Préface

La capacité de travail de Freud était si stupéfiante, aussi bien du point de vue quantitatif que du point de vue qualitatif, sa production d’idées et de découvertes originales était si considérable, que même un chercheur comme lui ne pouvait explorer toutes leurs ramifications potentielles. Bien des collaborateurs ont contribué à cette tâche gigantesque. Une de ses notes marginales a donné naissance à un livre sur Hamlet, et beaucoup de ses moindres allusions ont été développées sous forme d’essais et même de livres. Ce travail doit continuer dans bien des années à venir, grâce à la richesse de ses intuitions. En outre, l’utilisation des méthodes qu’il a inventées doit, c’est la nature des choses, mener à de nouvelles découvertes au-delà de celles qu’il a faites lui-même, et à des hypothèses qui complètent ou même rectifient les siennes propres – selon un procès qu’il a lui-même mis en œuvre sans la moindre hésitation.

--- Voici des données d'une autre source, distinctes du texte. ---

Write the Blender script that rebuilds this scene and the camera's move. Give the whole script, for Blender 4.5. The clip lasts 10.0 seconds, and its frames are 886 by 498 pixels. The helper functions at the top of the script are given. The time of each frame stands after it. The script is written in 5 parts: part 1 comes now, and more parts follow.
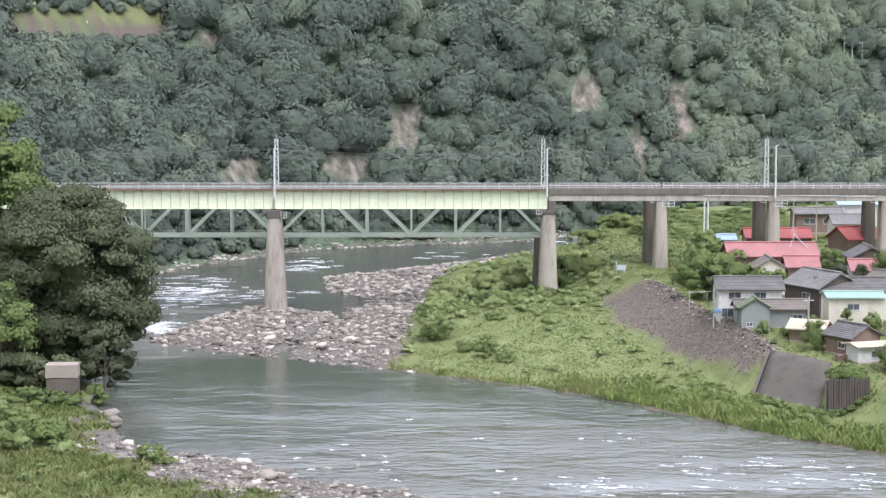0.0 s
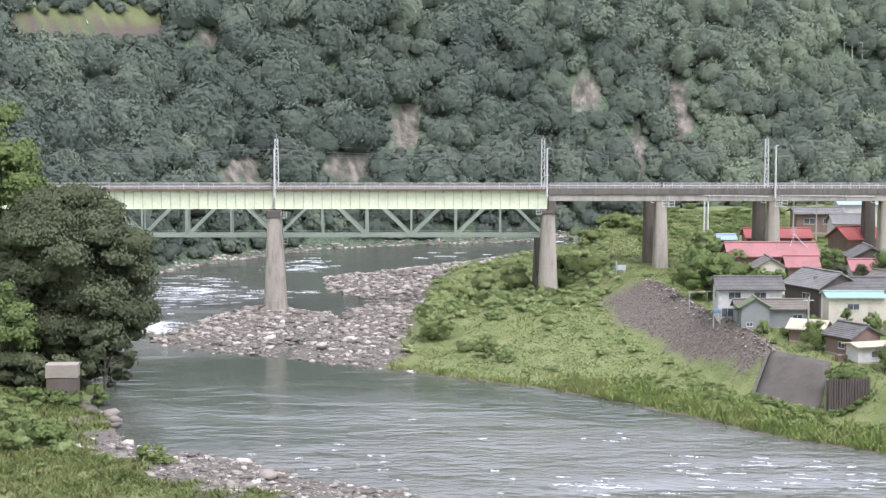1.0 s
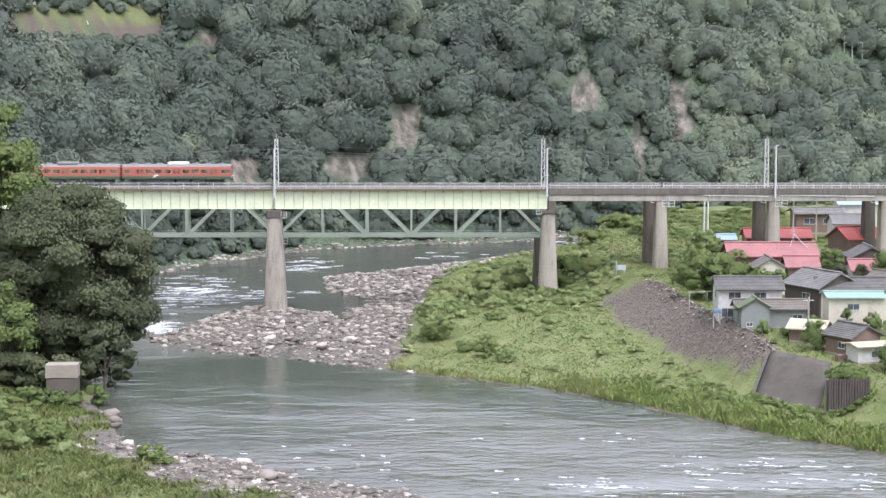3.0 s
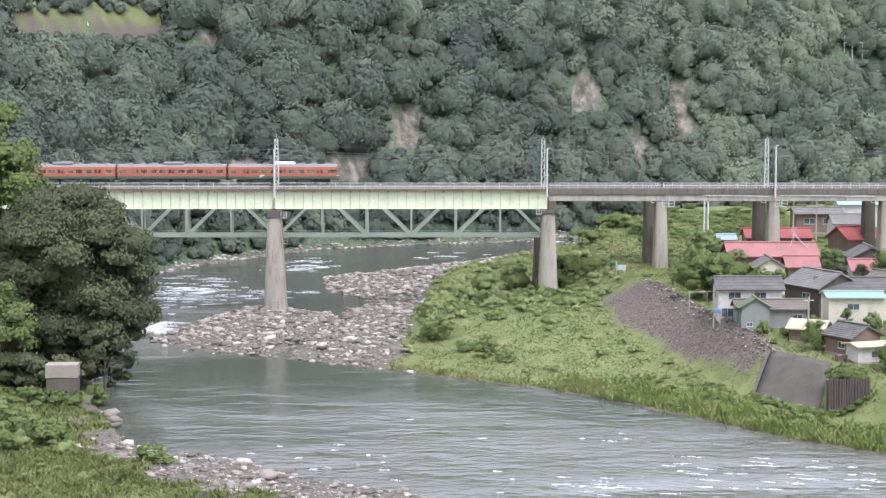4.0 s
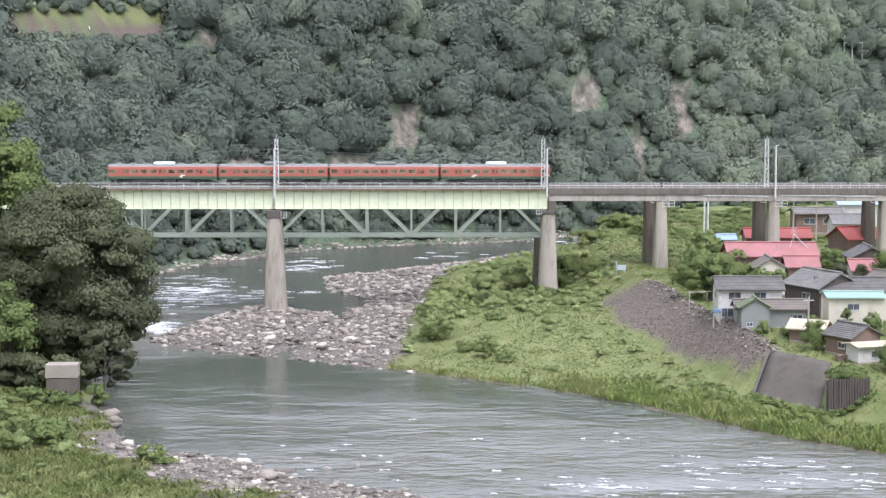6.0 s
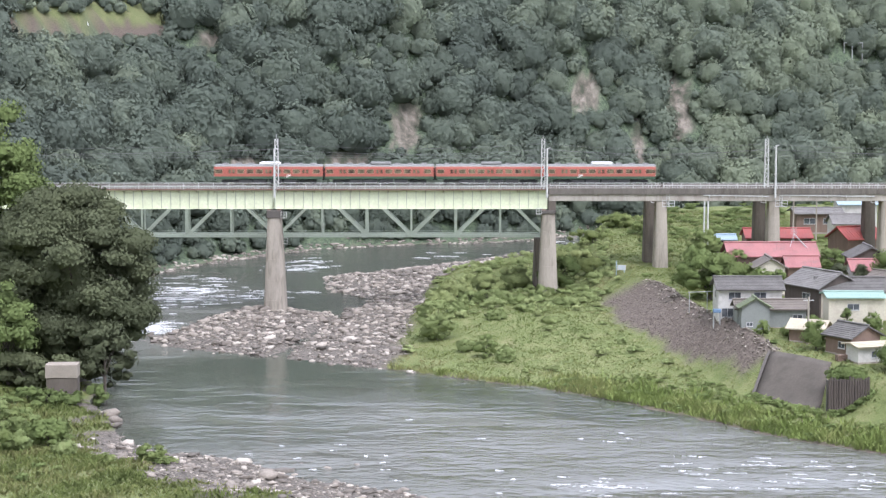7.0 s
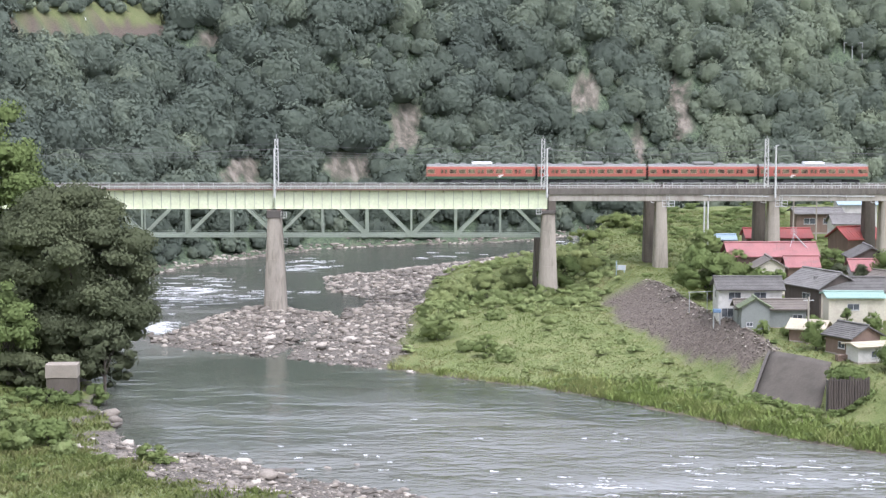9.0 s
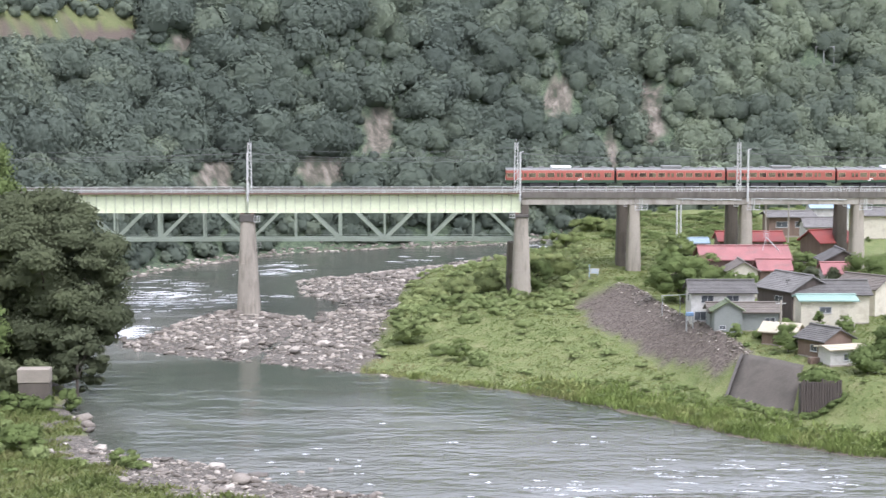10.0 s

Nous voici cependant à un point où de telles entreprises suscitent un problème difficile. Une expérience amère nous a appris que la résistance contre l’inconscient peut être assez subtile pour déformer les découvertes analytiques et les réinterpréter au service de quelque défense personnelle. Comment peut-on distinguer ce fâcheux état de choses d’un développement authentique, d’un approfondissement de notre connaissance de l’inconscient ? Le seul critère que nous puissions employer à bon droit est celui qui vaut pour toute science : l’accord sur les conclusions acquises par des chercheurs adéquatement qualifiés, qui se servent de la même méthode dans des conditions similaires. Ce qui n’est certainement pas légitime, c’est le principe de Procuste : passer toute conclusion à la toise de celles de Freud, aussi grand que soit, et doive être, notre respect pour lui.

L’œuvre de Mme Klein dans les trente dernières années, qui est le sujet de ce livre, illustre ce problème. Elle a été attaquée et défendue presque avec la même véhémence, mais, à la fin, sa valeur ne peut être estimée justement que par ceux qui ont eux-mêmes réalisé des recherches comparables. Mme Rivière, dans son chapitre d’introduction, a traité très fidèlement des diverses critiques et objections qui ont été exprimées par ceux qui sont en désaccord avec l’œuvre de Mme Klein, et il serait hors de propos pour moi de les examiner ici plus avant. Je ne hasarderai qu’un commentaire personnel. Comme on le sait bien, j’ai considéré depuis le début le travail de Mme Klein avec la plus grande sympathie, d’autant plus que beaucoup de ses conclusions coïncidaient avec celles que j’avais atteintes moi-même ; et j’ai toujours été frappé d’observer qu’un grand nombre des critiques étaient l’écho fidèle de celles avec lesquelles on m’avait familiarisé dans les tout premiers temps de la psychanalyse. Une bonne quantité de ses découvertes et de ses conclusions avaient été entrevues il y a bien longtemps par Freud, Rank, et d’autres, mais ce qu’il y a de si particulier et de si admirable dans son œuvre c’est le courage et l’inébranlable intégrité avec lesquels elle a élaboré sans concessions les implications et les conséquences de ces premières allusions, faisant ainsi en chemin des découvertes nouvelles et importantes. Son esprit est bien éloigné de ceux qui acceptent les découvertes de la psychanalyse à condition de ne pas les prendre trop au sérieux.